Data for this exercise:
══════════
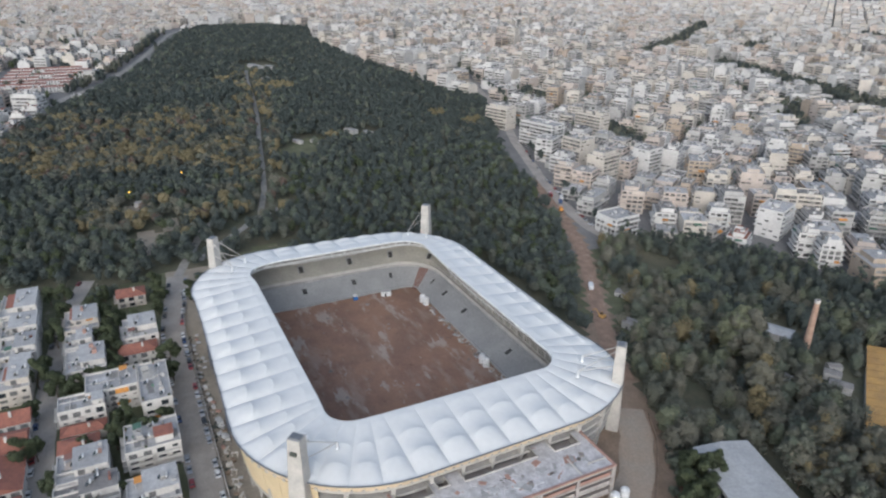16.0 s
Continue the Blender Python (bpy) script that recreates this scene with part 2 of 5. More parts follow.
══════════
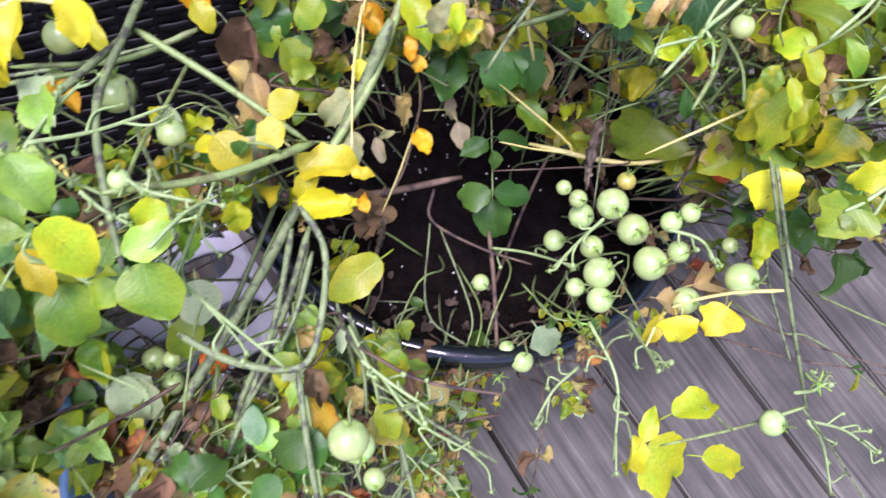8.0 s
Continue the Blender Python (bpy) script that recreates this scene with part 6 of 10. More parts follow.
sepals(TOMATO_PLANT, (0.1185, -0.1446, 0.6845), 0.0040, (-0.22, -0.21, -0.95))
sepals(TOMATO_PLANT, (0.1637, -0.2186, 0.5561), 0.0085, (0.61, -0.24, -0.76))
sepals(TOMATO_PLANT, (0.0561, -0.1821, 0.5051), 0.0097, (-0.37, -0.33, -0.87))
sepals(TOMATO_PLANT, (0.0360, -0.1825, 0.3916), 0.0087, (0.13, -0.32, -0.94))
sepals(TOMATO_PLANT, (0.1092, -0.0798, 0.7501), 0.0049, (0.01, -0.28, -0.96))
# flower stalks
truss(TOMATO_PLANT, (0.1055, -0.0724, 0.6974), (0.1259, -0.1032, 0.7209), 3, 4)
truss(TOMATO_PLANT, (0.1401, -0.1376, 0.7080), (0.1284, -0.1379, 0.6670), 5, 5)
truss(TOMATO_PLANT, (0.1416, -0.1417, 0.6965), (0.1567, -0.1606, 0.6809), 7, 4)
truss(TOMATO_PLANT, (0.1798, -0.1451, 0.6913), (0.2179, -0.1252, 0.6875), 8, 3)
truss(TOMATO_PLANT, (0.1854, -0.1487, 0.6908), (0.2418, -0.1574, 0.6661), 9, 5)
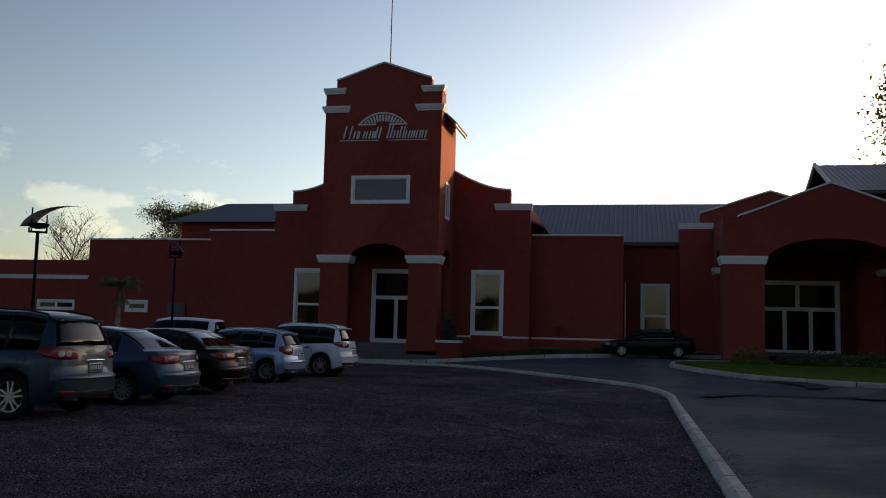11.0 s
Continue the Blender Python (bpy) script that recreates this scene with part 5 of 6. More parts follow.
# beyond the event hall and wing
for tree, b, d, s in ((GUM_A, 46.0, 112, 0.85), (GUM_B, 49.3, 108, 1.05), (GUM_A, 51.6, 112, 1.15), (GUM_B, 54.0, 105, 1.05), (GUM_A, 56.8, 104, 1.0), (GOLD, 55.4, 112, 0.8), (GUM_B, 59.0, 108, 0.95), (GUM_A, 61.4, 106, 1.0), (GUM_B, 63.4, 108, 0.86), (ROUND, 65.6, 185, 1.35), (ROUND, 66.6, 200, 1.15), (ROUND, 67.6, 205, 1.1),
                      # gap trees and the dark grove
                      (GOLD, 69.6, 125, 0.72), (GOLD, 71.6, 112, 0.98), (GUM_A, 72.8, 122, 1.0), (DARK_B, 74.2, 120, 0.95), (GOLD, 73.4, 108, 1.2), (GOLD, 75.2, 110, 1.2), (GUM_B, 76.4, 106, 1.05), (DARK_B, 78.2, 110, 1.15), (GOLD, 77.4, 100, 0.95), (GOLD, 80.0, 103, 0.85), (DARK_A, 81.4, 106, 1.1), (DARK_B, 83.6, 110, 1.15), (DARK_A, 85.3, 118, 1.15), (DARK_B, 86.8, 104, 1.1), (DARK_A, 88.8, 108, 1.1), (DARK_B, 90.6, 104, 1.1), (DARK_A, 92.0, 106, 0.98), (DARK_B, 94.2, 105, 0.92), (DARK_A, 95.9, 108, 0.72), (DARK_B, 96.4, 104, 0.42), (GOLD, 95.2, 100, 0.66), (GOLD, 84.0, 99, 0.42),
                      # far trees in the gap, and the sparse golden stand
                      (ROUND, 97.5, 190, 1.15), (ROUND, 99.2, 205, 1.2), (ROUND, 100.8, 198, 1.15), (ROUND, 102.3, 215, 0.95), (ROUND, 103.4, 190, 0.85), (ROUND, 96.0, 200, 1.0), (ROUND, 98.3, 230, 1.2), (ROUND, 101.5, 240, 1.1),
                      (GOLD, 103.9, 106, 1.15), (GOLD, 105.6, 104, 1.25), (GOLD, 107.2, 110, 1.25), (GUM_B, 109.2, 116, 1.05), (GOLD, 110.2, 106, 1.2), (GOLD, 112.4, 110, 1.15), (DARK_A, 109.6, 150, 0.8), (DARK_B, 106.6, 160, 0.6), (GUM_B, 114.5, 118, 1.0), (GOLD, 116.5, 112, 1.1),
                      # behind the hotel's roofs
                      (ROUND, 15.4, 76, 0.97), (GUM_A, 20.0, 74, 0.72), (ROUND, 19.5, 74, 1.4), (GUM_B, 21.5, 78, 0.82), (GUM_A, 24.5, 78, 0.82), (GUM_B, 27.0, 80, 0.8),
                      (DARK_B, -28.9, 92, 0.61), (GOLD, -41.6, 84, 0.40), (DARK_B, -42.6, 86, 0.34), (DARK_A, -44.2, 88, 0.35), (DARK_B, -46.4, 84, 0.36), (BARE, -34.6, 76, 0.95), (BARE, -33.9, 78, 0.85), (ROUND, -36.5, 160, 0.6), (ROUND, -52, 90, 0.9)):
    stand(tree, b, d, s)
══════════
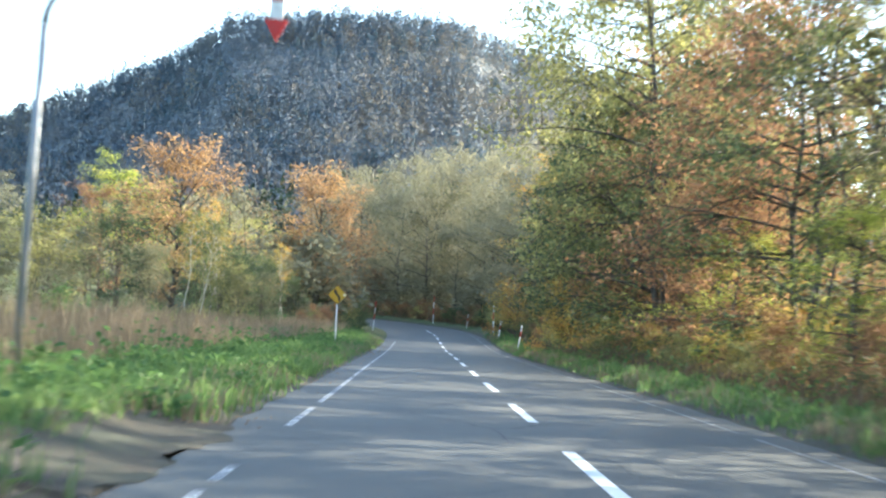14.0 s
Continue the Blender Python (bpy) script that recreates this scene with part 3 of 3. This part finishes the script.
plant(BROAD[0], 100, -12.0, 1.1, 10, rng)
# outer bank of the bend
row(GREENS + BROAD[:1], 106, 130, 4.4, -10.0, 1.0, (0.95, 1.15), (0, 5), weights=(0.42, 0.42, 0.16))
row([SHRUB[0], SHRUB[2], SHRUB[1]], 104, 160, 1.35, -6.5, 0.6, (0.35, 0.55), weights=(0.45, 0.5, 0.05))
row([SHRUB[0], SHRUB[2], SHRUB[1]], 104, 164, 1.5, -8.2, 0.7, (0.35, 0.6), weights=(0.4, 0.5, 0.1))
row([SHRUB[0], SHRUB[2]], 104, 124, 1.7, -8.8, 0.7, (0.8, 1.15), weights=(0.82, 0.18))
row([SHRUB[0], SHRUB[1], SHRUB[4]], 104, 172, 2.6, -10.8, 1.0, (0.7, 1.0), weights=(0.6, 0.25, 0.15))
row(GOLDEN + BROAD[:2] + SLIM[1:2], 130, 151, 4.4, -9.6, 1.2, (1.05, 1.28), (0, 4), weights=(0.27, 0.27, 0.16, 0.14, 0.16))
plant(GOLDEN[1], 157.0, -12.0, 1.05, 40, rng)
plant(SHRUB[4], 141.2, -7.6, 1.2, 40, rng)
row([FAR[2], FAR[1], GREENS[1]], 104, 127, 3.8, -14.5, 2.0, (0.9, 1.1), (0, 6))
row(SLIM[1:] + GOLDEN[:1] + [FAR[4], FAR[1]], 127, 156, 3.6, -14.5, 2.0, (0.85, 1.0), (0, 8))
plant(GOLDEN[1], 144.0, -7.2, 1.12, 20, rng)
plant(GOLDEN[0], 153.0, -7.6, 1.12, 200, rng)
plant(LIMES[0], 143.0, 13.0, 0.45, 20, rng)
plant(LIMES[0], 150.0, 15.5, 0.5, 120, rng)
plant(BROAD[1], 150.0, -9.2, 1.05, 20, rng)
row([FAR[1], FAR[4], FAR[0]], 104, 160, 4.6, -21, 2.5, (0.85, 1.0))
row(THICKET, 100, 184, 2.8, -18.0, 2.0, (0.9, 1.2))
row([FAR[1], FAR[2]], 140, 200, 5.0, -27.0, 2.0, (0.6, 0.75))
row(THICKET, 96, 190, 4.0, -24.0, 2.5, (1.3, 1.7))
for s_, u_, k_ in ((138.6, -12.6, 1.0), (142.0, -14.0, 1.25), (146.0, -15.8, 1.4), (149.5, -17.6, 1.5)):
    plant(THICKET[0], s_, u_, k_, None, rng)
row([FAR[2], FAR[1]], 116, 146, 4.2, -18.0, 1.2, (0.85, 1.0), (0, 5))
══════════
Given request: Begin with the line containing "finishes the script.", end with the line containing "(0.85, 1.0), (0, 5))", and repeat every line in that stretch exactly.

The result:
Continue the Blender Python (bpy) script that recreates this scene with part 3 of 3. This part finishes the script.
plant(BROAD[0], 100, -12.0, 1.1, 10, rng)
# outer bank of the bend
row(GREENS + BROAD[:1], 106, 130, 4.4, -10.0, 1.0, (0.95, 1.15), (0, 5), weights=(0.42, 0.42, 0.16))
row([SHRUB[0], SHRUB[2], SHRUB[1]], 104, 160, 1.35, -6.5, 0.6, (0.35, 0.55), weights=(0.45, 0.5, 0.05))
row([SHRUB[0], SHRUB[2], SHRUB[1]], 104, 164, 1.5, -8.2, 0.7, (0.35, 0.6), weights=(0.4, 0.5, 0.1))
row([SHRUB[0], SHRUB[2]], 104, 124, 1.7, -8.8, 0.7, (0.8, 1.15), weights=(0.82, 0.18))
row([SHRUB[0], SHRUB[1], SHRUB[4]], 104, 172, 2.6, -10.8, 1.0, (0.7, 1.0), weights=(0.6, 0.25, 0.15))
row(GOLDEN + BROAD[:2] + SLIM[1:2], 130, 151, 4.4, -9.6, 1.2, (1.05, 1.28), (0, 4), weights=(0.27, 0.27, 0.16, 0.14, 0.16))
plant(GOLDEN[1], 157.0, -12.0, 1.05, 40, rng)
plant(SHRUB[4], 141.2, -7.6, 1.2, 40, rng)
row([FAR[2], FAR[1], GREENS[1]], 104, 127, 3.8, -14.5, 2.0, (0.9, 1.1), (0, 6))
row(SLIM[1:] + GOLDEN[:1] + [FAR[4], FAR[1]], 127, 156, 3.6, -14.5, 2.0, (0.85, 1.0), (0, 8))
plant(GOLDEN[1], 144.0, -7.2, 1.12, 20, rng)
plant(GOLDEN[0], 153.0, -7.6, 1.12, 200, rng)
plant(LIMES[0], 143.0, 13.0, 0.45, 20, rng)
plant(LIMES[0], 150.0, 15.5, 0.5, 120, rng)
plant(BROAD[1], 150.0, -9.2, 1.05, 20, rng)
row([FAR[1], FAR[4], FAR[0]], 104, 160, 4.6, -21, 2.5, (0.85, 1.0))
row(THICKET, 100, 184, 2.8, -18.0, 2.0, (0.9, 1.2))
row([FAR[1], FAR[2]], 140, 200, 5.0, -27.0, 2.0, (0.6, 0.75))
row(THICKET, 96, 190, 4.0, -24.0, 2.5, (1.3, 1.7))
for s_, u_, k_ in ((138.6, -12.6, 1.0), (142.0, -14.0, 1.25), (146.0, -15.8, 1.4), (149.5, -17.6, 1.5)):
    plant(THICKET[0], s_, u_, k_, None, rng)
row([FAR[2], FAR[1]], 116, 146, 4.2, -18.0, 1.2, (0.85, 1.0), (0, 5))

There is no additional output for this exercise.